Food and the experience of eating becomes a channel of expression within the novel and often evokes moments of self-reflection and concerns of body image. The acts of sharing food and piling plates with noodles, rice, and meats are all “gestures of love” and closeness. Yet Dinan notes that “even something as simple as food can become overrun with complex feeling.” Ming’s subjection to feminine beauty standards alters her attitude towards food, whilst Tom cooks char kueh teow for new suitors in a desperate attempt to simulate “what he’d always longed for with Ming.” Through this, Dinan observes that when the act of eating reaches “into memory, then that’s the point at which we begin to self-reflect.”
Ming’s stepmother Cindy loved Ming unconditionally.
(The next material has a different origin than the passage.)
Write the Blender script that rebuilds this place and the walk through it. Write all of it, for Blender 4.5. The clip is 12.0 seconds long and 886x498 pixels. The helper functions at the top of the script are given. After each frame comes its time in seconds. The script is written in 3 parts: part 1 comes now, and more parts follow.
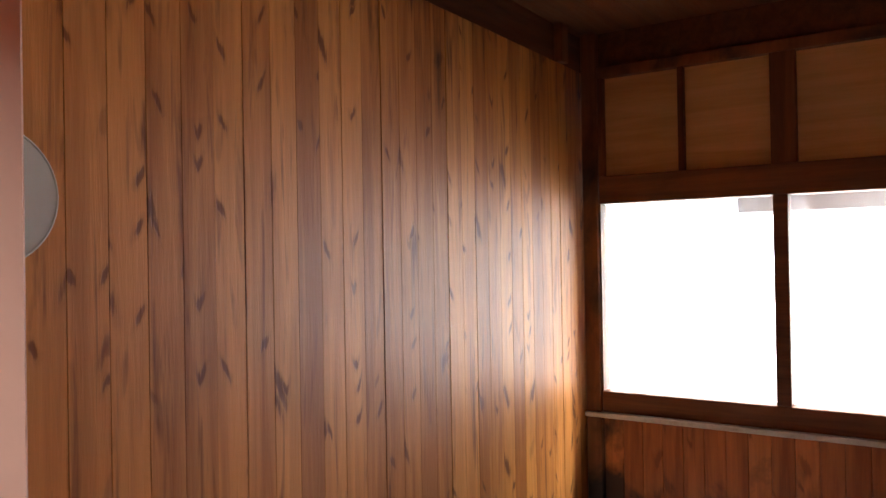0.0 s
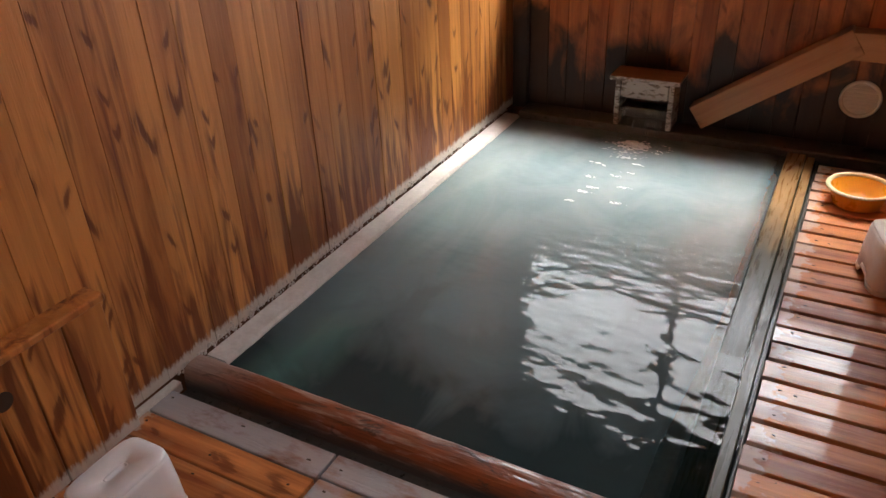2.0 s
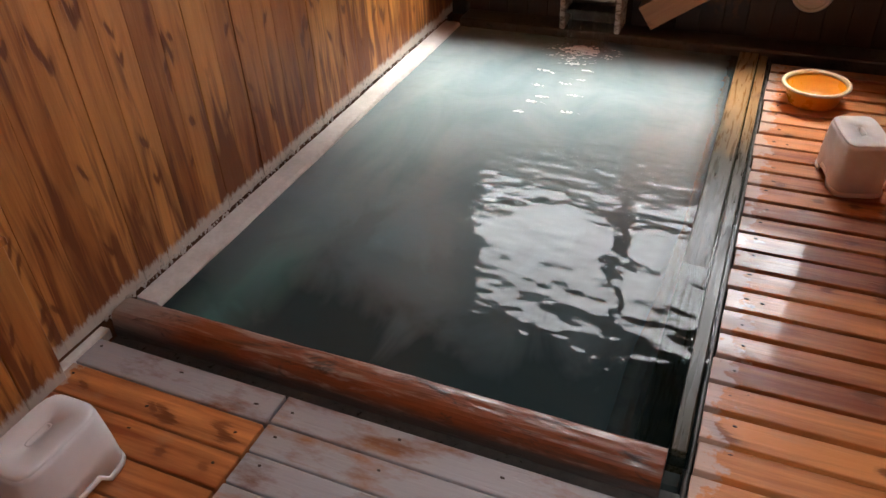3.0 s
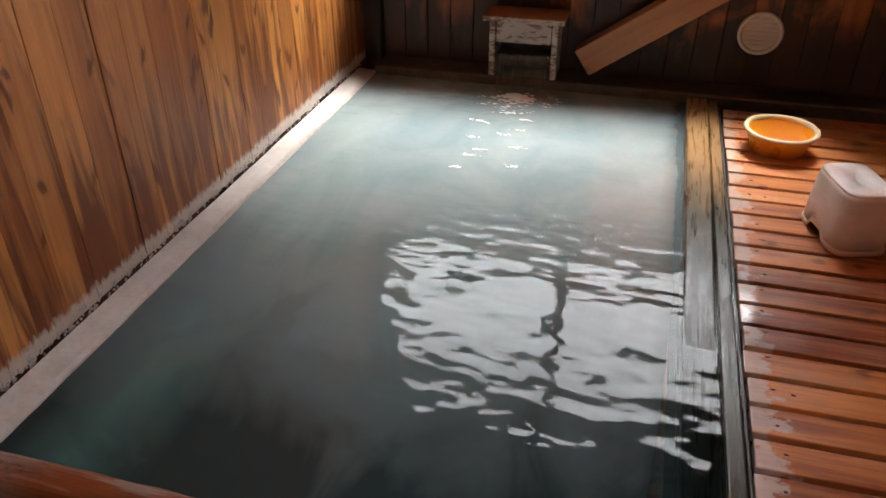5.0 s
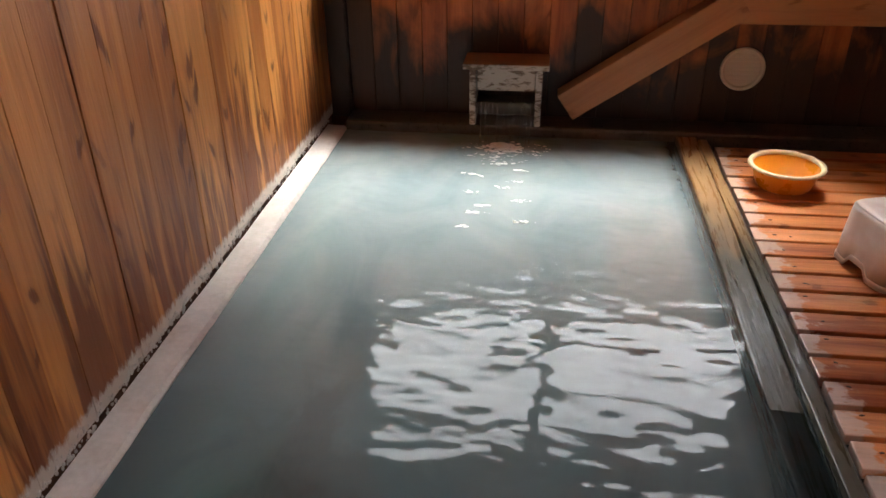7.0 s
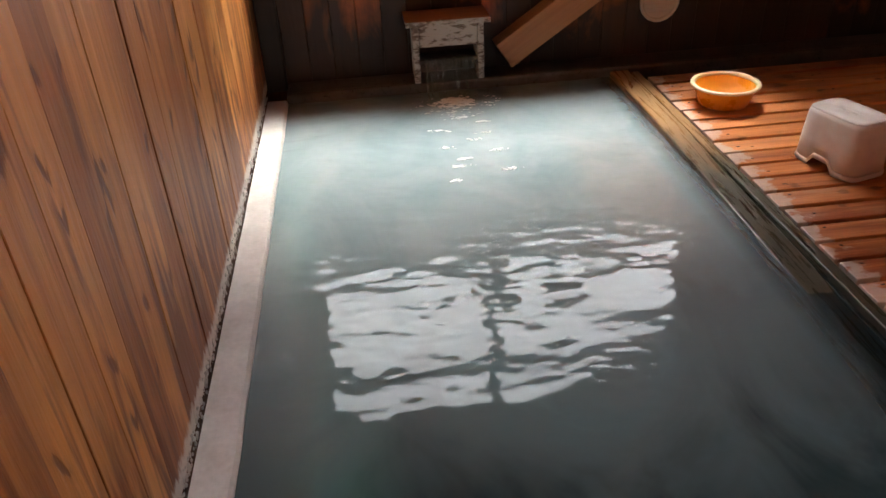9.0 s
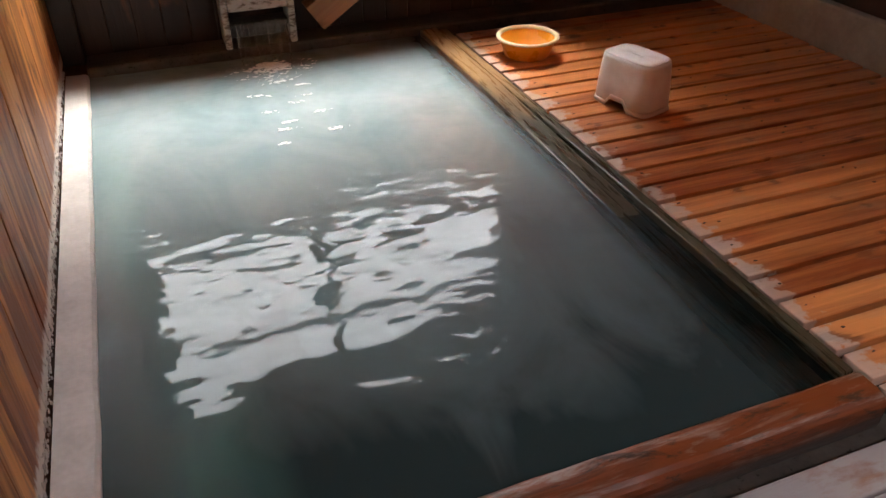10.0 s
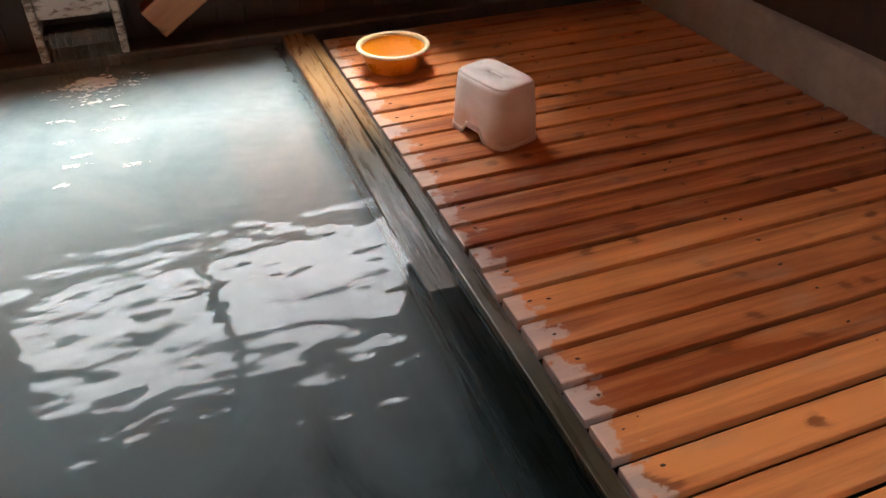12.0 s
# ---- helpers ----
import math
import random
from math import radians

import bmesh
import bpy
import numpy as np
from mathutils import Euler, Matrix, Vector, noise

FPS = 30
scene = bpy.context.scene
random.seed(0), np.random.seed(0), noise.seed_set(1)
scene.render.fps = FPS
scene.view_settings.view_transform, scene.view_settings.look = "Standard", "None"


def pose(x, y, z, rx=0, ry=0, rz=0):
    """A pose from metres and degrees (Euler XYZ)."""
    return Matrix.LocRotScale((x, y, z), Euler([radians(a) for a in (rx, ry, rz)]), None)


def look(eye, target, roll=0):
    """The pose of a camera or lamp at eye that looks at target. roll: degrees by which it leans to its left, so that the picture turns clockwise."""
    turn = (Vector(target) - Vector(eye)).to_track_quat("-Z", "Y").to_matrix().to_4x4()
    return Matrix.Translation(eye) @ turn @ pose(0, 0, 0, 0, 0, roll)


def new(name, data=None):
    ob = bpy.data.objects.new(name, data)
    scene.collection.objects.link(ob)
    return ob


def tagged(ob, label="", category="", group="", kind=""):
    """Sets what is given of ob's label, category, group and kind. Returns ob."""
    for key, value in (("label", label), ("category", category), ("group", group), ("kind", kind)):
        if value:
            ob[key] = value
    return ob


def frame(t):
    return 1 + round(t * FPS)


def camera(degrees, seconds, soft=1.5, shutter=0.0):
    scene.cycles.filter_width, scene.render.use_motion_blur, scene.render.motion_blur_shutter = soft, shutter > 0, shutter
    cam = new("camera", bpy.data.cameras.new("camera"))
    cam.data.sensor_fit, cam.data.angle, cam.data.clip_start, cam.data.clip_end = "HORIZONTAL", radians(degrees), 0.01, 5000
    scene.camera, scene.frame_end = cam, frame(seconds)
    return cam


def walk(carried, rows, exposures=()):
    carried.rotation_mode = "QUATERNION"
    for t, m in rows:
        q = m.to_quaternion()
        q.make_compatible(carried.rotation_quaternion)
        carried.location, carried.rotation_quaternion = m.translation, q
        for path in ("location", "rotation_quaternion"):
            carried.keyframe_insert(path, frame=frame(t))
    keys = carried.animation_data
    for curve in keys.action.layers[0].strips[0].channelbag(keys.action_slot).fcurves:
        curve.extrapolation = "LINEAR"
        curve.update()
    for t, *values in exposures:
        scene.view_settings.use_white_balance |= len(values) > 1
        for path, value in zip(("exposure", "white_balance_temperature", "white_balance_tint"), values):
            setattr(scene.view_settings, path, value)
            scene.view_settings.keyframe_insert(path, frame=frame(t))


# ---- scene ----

Dinan believes she’ll never again “write a secondary character quite like Cindy” who was inspired by “all the Malaysian women” she grew up around. While Cindy “often feels on the outside,” she “notices a sadness in Ming” that her father doesn’t. But it’s not until Cindy goes to visit Ming in New York that Ming opens herself up. Through her “Cindy-isms” and non-judgmental character, this is where “Ming sees Cindy as a mother-figure for the first time.” “After all,” Dinan said at the end of our discussion, “what so much of Bellies is about – not only learning how to care for others, but learning how to be cared for.”